Climate change is already causing devastation across the globe, with escalating storms, floods and drought hitting the most vulnerable communities.
80% of known fossil fuels reserves must stay in the ground if we are to have a chance of avoiding the worst effects of climate change.
So we need to know how we can quit these fossil fuels that we are addicted to.
Here are some of the main myths surrounding fossil fuels that are slowing our transition away from them…
Although we can transition to a world of 100% renewables and zero carbon, we do need fossil fuels today for society to function and to fuel the transition; however, our reliance on them needs to decrease dramatically and soon.
This is not happening. Fossil fuel consumption is increasing. The increase in consumption of fossil fuels was 2.6 times the increase in renewables in 2015.

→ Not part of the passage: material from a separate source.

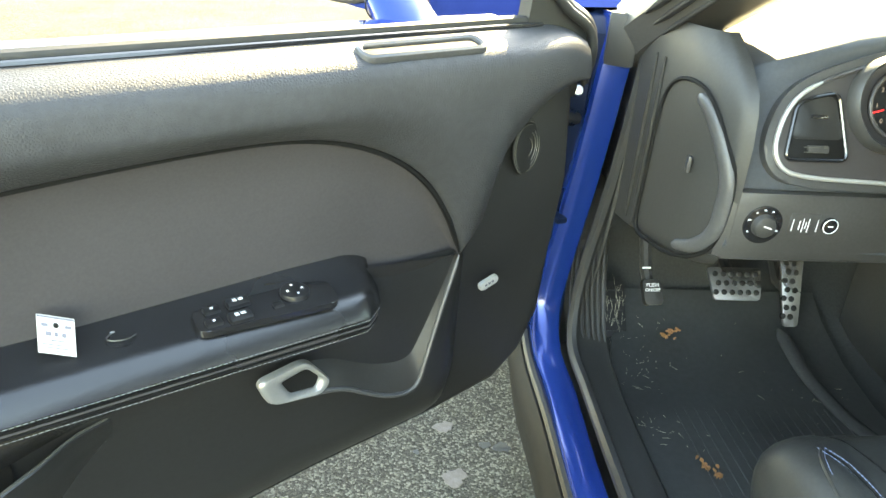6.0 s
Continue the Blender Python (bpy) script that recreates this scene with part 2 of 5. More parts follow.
def join(bm, own):
    me = bpy.data.meshes.new("tmp")
    own.to_mesh(me)
    own.free()
    bm.from_mesh(me)
    bpy.data.meshes.remove(me)
    return bm


def box(sx, sy, sz, bevel=0.003, m=None, segs=2, bm=None):
    own = bmesh.new()
    bmesh.ops.create_cube(own, size=1.0, matrix=Matrix.Diagonal((sx, sy, sz, 1)))
    if bevel:
        bmesh.ops.bevel(own, geom=own.edges[:], offset=min(bevel, 0.45 * min(sx, sy, sz)), segments=segs, profile=0.6, affect="EDGES")
    if m is not None:
        bmesh.ops.transform(own, matrix=m, verts=own.verts[:])
    return own if bm is None else join(bm, own)


def disc(r, depth, bevel=0.002, sides=40, m=None, bm=None, r2=None):
    """A round plate or knob from z = 0 to depth, r at the foot and r2 at the top."""
    r2 = r if r2 is None else r2
    prof = [(r, 0), (r2, depth - bevel), (r2 - bevel * 0.3, depth - bevel * 0.3), (r2 - bevel, depth)]
    rows = [[(a * math.cos(2 * math.pi * j / sides), a * math.sin(2 * math.pi * j / sides), z) for j in range(sides)] for a, z in prof]
    own = loft(rows)
    if m is not None:
        bmesh.ops.transform(own, matrix=m, verts=own.verts[:])
    return own if bm is None else join(bm, own)


def band(pts, w, h, closed=True, normal=(0, 0, 1), bm=None):
    """A raised strip of width w and height h along a line, with a rounded back; normal is the way it stands up."""
    return tube(pts, w / 2, 8, closed, bm, flat=2 * h / w, up=normal, ends=0.6)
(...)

Even though we know we can only burn one fifth of fossil fuel reserves, fossil fuel companies are still exploring for more.
One of the best ways to stop this is to cease investing in the companies that want to increase fossil fuel use in order to make money.

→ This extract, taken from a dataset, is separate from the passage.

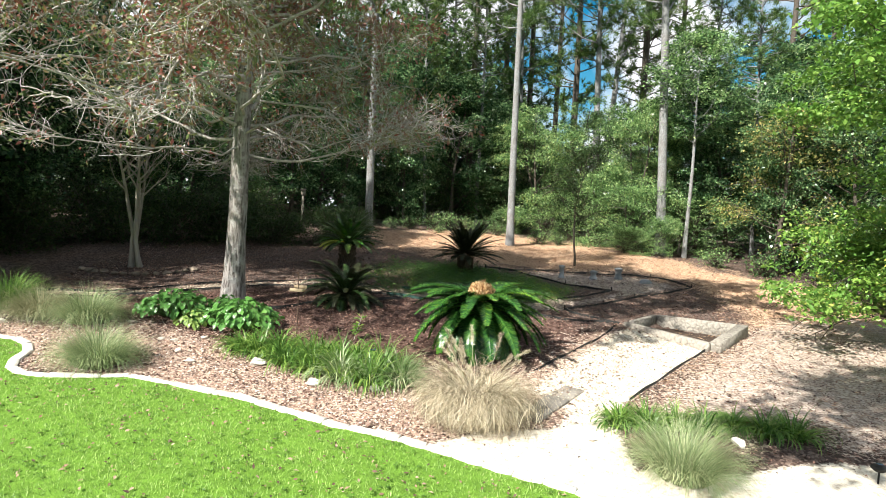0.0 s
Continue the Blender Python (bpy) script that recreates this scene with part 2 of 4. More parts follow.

When massive investments are made in fossil fuel companies, they receive large subsidies from governments, and they have powerful lobbyers, it makes it difficult for alternatives to become more widely available and competitive.

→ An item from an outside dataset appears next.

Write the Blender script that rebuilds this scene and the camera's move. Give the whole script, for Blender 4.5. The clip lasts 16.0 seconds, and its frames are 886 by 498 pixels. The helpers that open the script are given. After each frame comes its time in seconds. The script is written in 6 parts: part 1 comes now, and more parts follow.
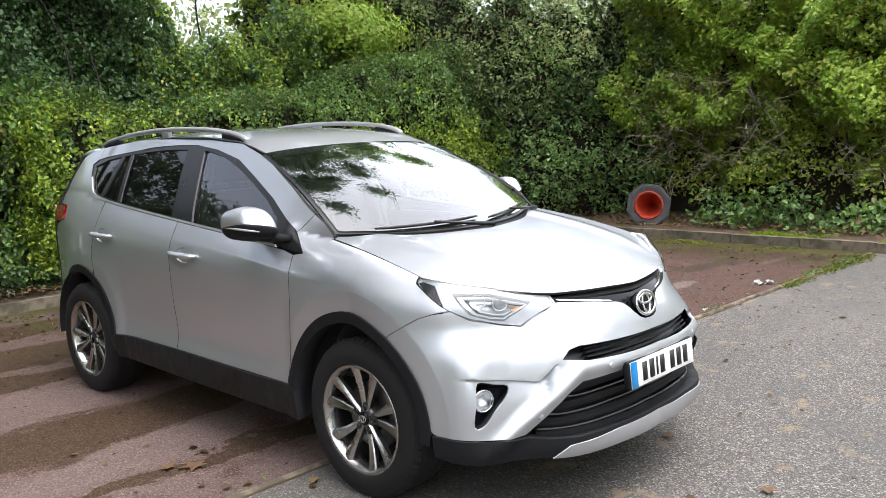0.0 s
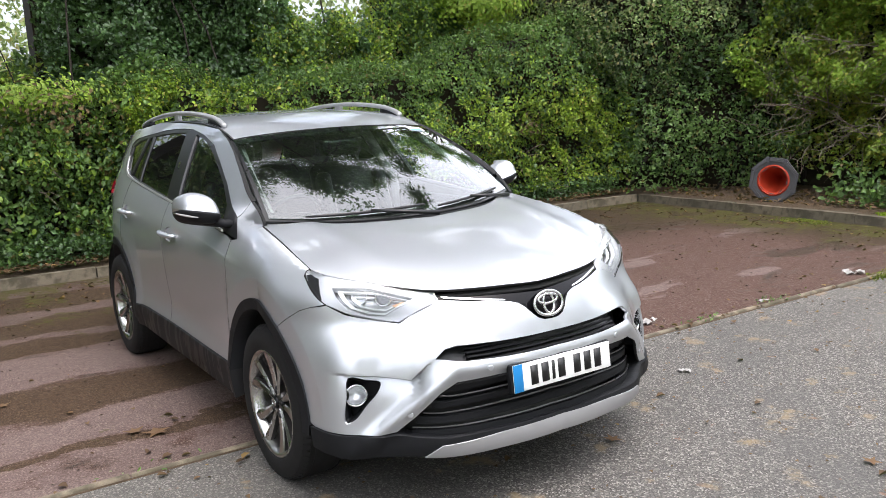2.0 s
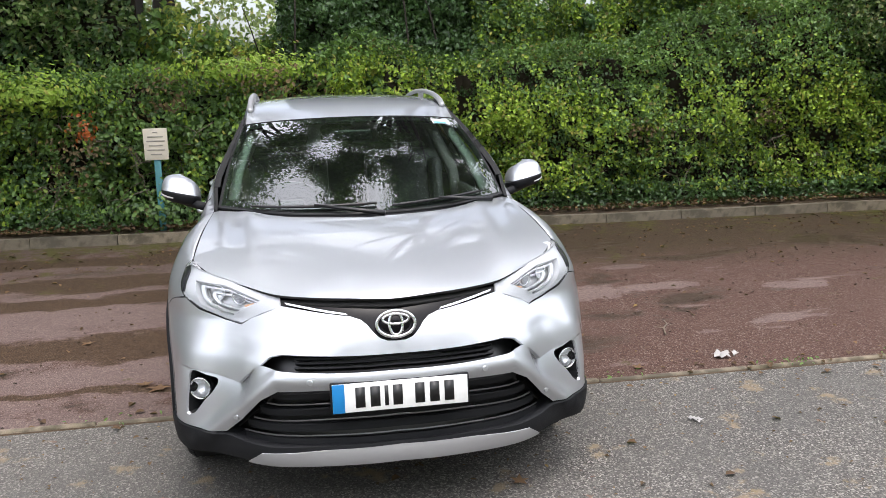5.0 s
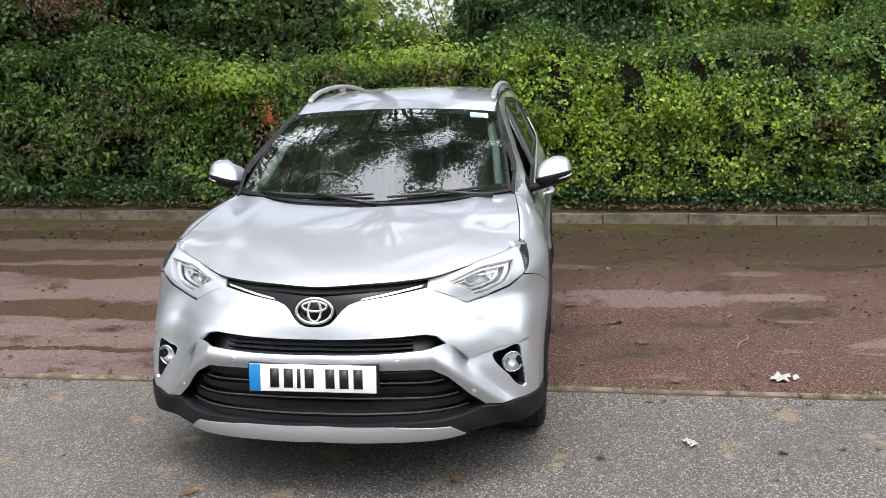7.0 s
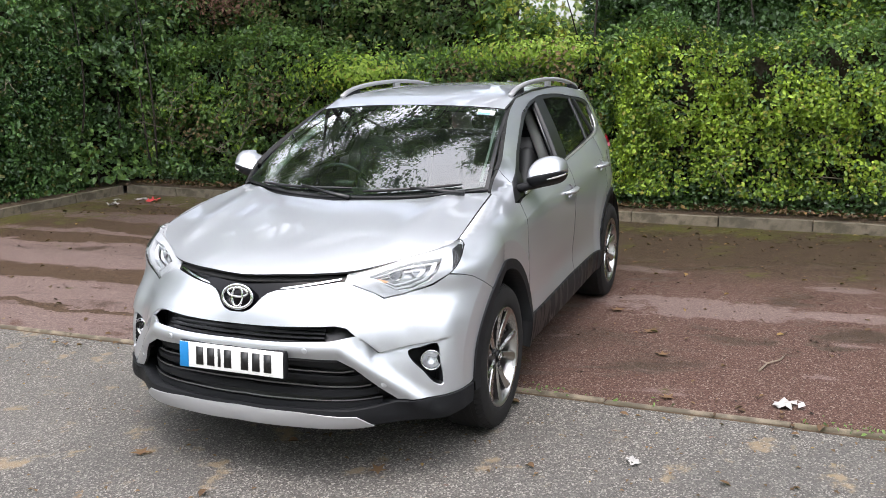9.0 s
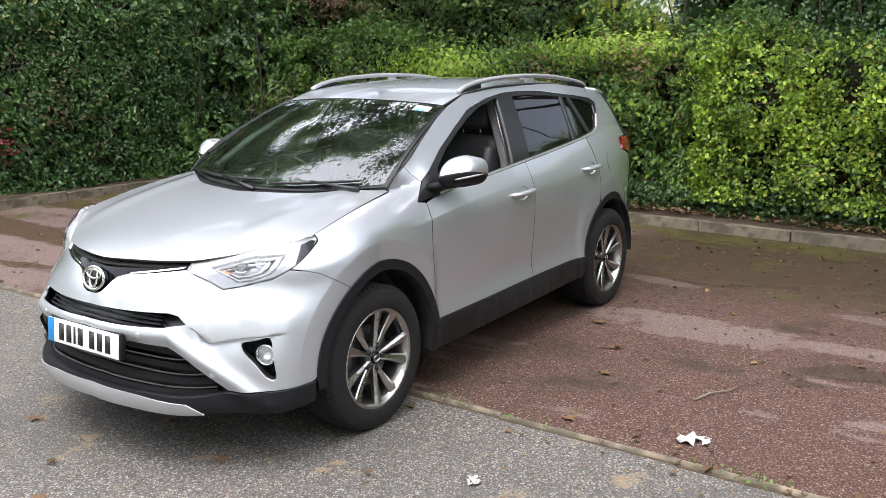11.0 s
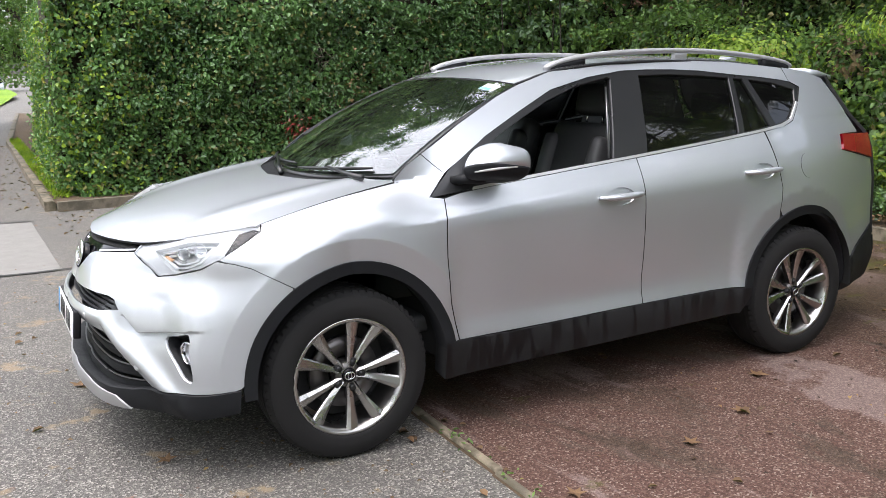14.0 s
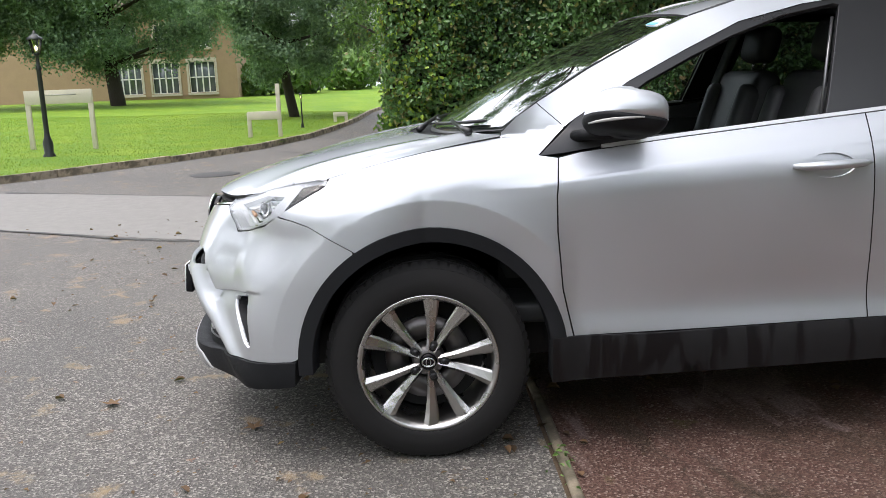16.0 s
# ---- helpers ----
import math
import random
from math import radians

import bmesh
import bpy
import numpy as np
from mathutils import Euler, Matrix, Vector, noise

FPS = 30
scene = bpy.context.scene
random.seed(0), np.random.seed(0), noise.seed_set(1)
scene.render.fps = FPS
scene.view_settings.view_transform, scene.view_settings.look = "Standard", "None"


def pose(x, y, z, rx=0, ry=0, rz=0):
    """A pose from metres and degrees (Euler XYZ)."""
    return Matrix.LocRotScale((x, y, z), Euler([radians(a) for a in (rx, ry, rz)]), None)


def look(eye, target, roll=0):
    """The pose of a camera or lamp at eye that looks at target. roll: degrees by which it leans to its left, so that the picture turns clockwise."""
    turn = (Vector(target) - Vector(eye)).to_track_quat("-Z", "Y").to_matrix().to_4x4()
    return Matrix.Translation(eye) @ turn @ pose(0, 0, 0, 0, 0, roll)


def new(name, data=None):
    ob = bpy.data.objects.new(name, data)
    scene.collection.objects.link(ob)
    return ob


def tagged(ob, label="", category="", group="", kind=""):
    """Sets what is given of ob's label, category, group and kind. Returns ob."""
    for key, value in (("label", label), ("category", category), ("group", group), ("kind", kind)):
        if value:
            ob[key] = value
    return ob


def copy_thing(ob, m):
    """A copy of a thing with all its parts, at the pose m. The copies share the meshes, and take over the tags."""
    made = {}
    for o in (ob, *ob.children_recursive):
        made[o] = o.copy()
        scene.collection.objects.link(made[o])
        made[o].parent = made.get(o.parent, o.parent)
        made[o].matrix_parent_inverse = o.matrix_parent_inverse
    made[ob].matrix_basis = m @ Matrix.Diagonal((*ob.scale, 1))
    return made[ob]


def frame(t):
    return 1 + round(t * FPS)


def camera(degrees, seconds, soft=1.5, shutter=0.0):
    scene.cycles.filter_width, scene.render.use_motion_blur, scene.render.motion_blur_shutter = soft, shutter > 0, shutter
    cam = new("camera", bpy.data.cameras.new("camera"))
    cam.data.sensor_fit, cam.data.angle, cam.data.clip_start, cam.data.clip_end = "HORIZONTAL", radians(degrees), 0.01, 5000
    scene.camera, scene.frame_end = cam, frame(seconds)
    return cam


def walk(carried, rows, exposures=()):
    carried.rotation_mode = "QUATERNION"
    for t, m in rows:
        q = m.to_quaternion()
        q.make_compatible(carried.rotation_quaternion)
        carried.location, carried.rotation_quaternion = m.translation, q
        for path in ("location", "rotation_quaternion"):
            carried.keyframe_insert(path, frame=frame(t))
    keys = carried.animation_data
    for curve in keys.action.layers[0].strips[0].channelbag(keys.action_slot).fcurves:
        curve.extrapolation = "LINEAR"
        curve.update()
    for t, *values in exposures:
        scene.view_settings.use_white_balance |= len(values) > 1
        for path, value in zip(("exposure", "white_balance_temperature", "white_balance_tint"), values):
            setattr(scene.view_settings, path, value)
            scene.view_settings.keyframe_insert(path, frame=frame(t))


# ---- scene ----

A world free from fossil fuel use will only come about when fossil fuel companies have less power.
‘Divestment’ is one way to take that power away.
It’s true that others could invest in the fossil fuels shares you divest from, but, if divestment spreads, less will do so.
More than 500 institutions, with a value of over $3 trillion, have already committed to divest from fossil fuels within five years.
As more and more people and institutions divest it creates a stigma around fossil fuel companies.
It undermines their influence and makes it more difficult for governments to justify their subsidies.
It also highlights the fact that fossil fuels are increasingly a bad and risky investment.
Both, the Bank of England governor, Mark Carney, and the head of the World Bank, Jim Yong Kim, have recently both warned of this.
Divestment is therefore a very effective way of fighting climate change and reducing risk in investments.
It would be very difficult to convince a fossil fuel company to effectively put itself out of business by not selling its product.
The renowned British environmentalist, Jonathan Porritt, tried to engage with fossil fuels companies for years and found that it was a waste of time.
Anything that helps fossil fuel companies reduce their sale of fossil fuels is worth attempting, but divestment from the companies themselves is much more effective.
Transitioning to renewable energy will create a large number of new jobs.
The trade union Sustainlabour predicts that Europe alone could gain 6.1 million new jobs by 2050 from going 100% renewable.
8 million people were employed in the renewable sector across the globe last year.
While research claims we could create 100,000 jobs in Ireland by transitioning to 100% renewables.
There has also been considerable employment in developing countries. This is not to say that jobs in the fossil fuel industries would not be lost.
Therefore, it is vital that the right approach is taken to ensure the transition is as smooth and as just as possible.
Much of the technical and managerial work that is needed for the fossil fuel industries are similar to that needed for renewables.
Reskilling and retraining programmes are also essential. The key would be to start making this transition now so that the right time is given for this to happen. There also needs to be more jobs made available in renewables. Investing in renewables and not fossil fuel companies can allow this to happen.
The transition away from fossil fuels must be a just transition domestically and globally and there cannot be unintended impacts on the rights and resilience of vulnerable communities.
Allowing developing countries as much of the remaining ‘carbon budget’ as possible and the means to transition to renewables, in order to enable their development, is central to climate justice.
The citizens of developing countries with fossil fuel reserves seldom benefit from the extraction and sales of these fossil fuels. Fossil fuel investments have not delivered access to energy for the people living with extreme poverty.
The impact that climate change is having on the rights and dignity of women and men living in poverty is what has brought Trócaire to the issue of fossil fuels.
You can also talk to your financial provider to see what fossil-free investment options are available for you. If there are no options available, ask them to make sensible fossil-free investments available now.